The chain rule is a fundamental tool in calculus for differentiating composite functions, which are functions composed of two or more functions. Imagine you have an outer function and an inner function. The chain rule helps us find the derivative of the outer function with respect to the inner function, and then multiply this by the derivative of the inner function with respect to the original variable. This method is like peeling an onion layer by layer. For our exercise, the outer function is \(y = u^3\) and the inner function is \(u = \frac{x+1}{x-1}\).

The chain rule states:

• Find the derivative of the outer function with respect to the inner function.
• Multiply it by the derivative of the inner function with respect to the variable, in this case, \(x\).

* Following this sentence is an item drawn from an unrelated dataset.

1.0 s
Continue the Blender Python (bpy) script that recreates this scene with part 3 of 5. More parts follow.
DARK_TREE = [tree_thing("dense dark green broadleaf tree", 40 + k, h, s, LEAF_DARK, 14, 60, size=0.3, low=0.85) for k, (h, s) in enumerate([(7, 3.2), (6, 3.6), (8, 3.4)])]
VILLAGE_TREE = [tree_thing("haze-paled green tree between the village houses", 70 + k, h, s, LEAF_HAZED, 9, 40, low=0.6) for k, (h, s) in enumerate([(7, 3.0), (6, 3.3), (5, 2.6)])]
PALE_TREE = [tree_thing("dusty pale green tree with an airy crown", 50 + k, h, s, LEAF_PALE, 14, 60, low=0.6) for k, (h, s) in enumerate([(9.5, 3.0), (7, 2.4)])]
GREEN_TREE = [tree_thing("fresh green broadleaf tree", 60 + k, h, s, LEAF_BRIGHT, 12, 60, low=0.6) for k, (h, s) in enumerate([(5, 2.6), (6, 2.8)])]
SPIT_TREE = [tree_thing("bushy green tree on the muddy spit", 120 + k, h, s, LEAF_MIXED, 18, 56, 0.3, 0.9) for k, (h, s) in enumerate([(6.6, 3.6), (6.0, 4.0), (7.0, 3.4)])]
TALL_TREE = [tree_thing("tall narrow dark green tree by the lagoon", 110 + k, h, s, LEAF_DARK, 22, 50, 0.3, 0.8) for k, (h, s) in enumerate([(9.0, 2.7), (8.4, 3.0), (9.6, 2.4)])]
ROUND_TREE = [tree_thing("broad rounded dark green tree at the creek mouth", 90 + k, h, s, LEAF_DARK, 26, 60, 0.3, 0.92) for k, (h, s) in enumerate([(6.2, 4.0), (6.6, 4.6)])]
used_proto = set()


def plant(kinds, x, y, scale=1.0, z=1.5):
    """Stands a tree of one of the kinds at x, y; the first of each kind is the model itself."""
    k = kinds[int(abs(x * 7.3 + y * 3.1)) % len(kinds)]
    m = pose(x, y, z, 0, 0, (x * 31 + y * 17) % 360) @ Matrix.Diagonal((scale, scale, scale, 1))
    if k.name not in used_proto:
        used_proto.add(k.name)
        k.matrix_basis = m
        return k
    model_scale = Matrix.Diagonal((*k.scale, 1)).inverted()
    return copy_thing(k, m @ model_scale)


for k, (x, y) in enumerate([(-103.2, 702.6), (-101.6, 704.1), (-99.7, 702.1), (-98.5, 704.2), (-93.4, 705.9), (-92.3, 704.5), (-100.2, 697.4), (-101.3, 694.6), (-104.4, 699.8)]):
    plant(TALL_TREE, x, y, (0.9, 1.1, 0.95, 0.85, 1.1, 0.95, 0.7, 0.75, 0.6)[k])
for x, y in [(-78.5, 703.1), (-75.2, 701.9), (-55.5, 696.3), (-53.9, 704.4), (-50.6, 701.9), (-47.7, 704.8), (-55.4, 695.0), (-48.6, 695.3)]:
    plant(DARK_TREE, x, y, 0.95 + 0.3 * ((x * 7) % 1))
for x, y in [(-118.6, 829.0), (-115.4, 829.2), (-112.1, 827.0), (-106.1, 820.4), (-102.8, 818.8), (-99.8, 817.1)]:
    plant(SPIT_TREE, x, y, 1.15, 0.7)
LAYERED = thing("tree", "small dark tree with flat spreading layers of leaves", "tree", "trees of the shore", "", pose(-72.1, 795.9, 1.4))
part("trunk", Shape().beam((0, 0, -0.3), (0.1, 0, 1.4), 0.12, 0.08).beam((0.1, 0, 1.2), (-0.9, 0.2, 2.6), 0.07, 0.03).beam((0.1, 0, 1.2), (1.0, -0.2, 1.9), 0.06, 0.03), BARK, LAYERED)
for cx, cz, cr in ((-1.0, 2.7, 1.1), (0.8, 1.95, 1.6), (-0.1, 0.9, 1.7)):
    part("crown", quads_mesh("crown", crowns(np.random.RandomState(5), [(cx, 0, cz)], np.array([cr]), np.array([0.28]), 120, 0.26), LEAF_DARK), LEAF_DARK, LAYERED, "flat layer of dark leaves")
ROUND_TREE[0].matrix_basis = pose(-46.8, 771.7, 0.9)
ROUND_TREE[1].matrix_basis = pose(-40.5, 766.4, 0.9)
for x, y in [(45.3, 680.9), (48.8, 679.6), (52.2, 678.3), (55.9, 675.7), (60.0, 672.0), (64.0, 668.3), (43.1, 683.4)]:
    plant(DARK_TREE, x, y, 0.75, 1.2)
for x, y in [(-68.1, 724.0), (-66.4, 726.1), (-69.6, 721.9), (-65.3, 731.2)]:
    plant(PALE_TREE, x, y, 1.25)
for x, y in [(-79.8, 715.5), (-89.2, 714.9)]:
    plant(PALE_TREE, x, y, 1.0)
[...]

Applying this, we started by differentiating \(y = u^3\), giving us \(3u^2\). Then, using the quotient rule, we found the derivative of the inner function. The result is multiplying these two derivatives to form the overall derivative of the composite function.

The quotient rule is essential when differentiating a function that is the division of two other functions. It's crucial when you have expressions in a fraction, like \(\frac{x+1}{x-1}\) in our exercise. This rule states that if you have a function \(\frac{f(x)}{g(x)}\), then its derivative is:

• \(\frac{d}{dx}\left(\frac{f(x)}{g(x)}\right) = \frac{g(x)\cdot f'(x) - f(x)\cdot g'(x)}{[g(x)]^2}\)

In the exercise, \(f(x) = x+1\) and \(g(x) = x-1\). Differentiating these, we got \(f'(x) = 1\) and \(g'(x) = 1\). Plugging into the quotient rule:

• \(\frac{(x-1)\cdot 1 - (x+1)\cdot 1}{(x-1)^2} = \frac{-2}{(x-1)^2}\)

This derivative of the quotient helps us, along with the previously found \(3u^2\), use the chain rule effectively to differentiate the entire function.

Composite functions involve applying one function to the result of another function, typically denoted as \(f(g(x))\). In our example, we have the composite function \(y = \left(\frac{x+1}{x-1}\right)^3\), where \(g(x) = \frac{x+1}{x-1}\) and \(f(u) = u^3\).

Composite functions are common in calculus, and understanding them is vital because they form the basis for using the chain rule. You can think of them as a process where you first transform \(x\) into \(u\) using the inner function, and then apply the outer function on \(u\) to find \(y\).

Recognizing and working with composite functions allows us to easily utilize rules such as the chain rule to differentiate them efficiently. In our exercise, identifying \(u = \frac{x+1}{x-1}\) was a key step in simplifying the problem and properly applying calculus techniques.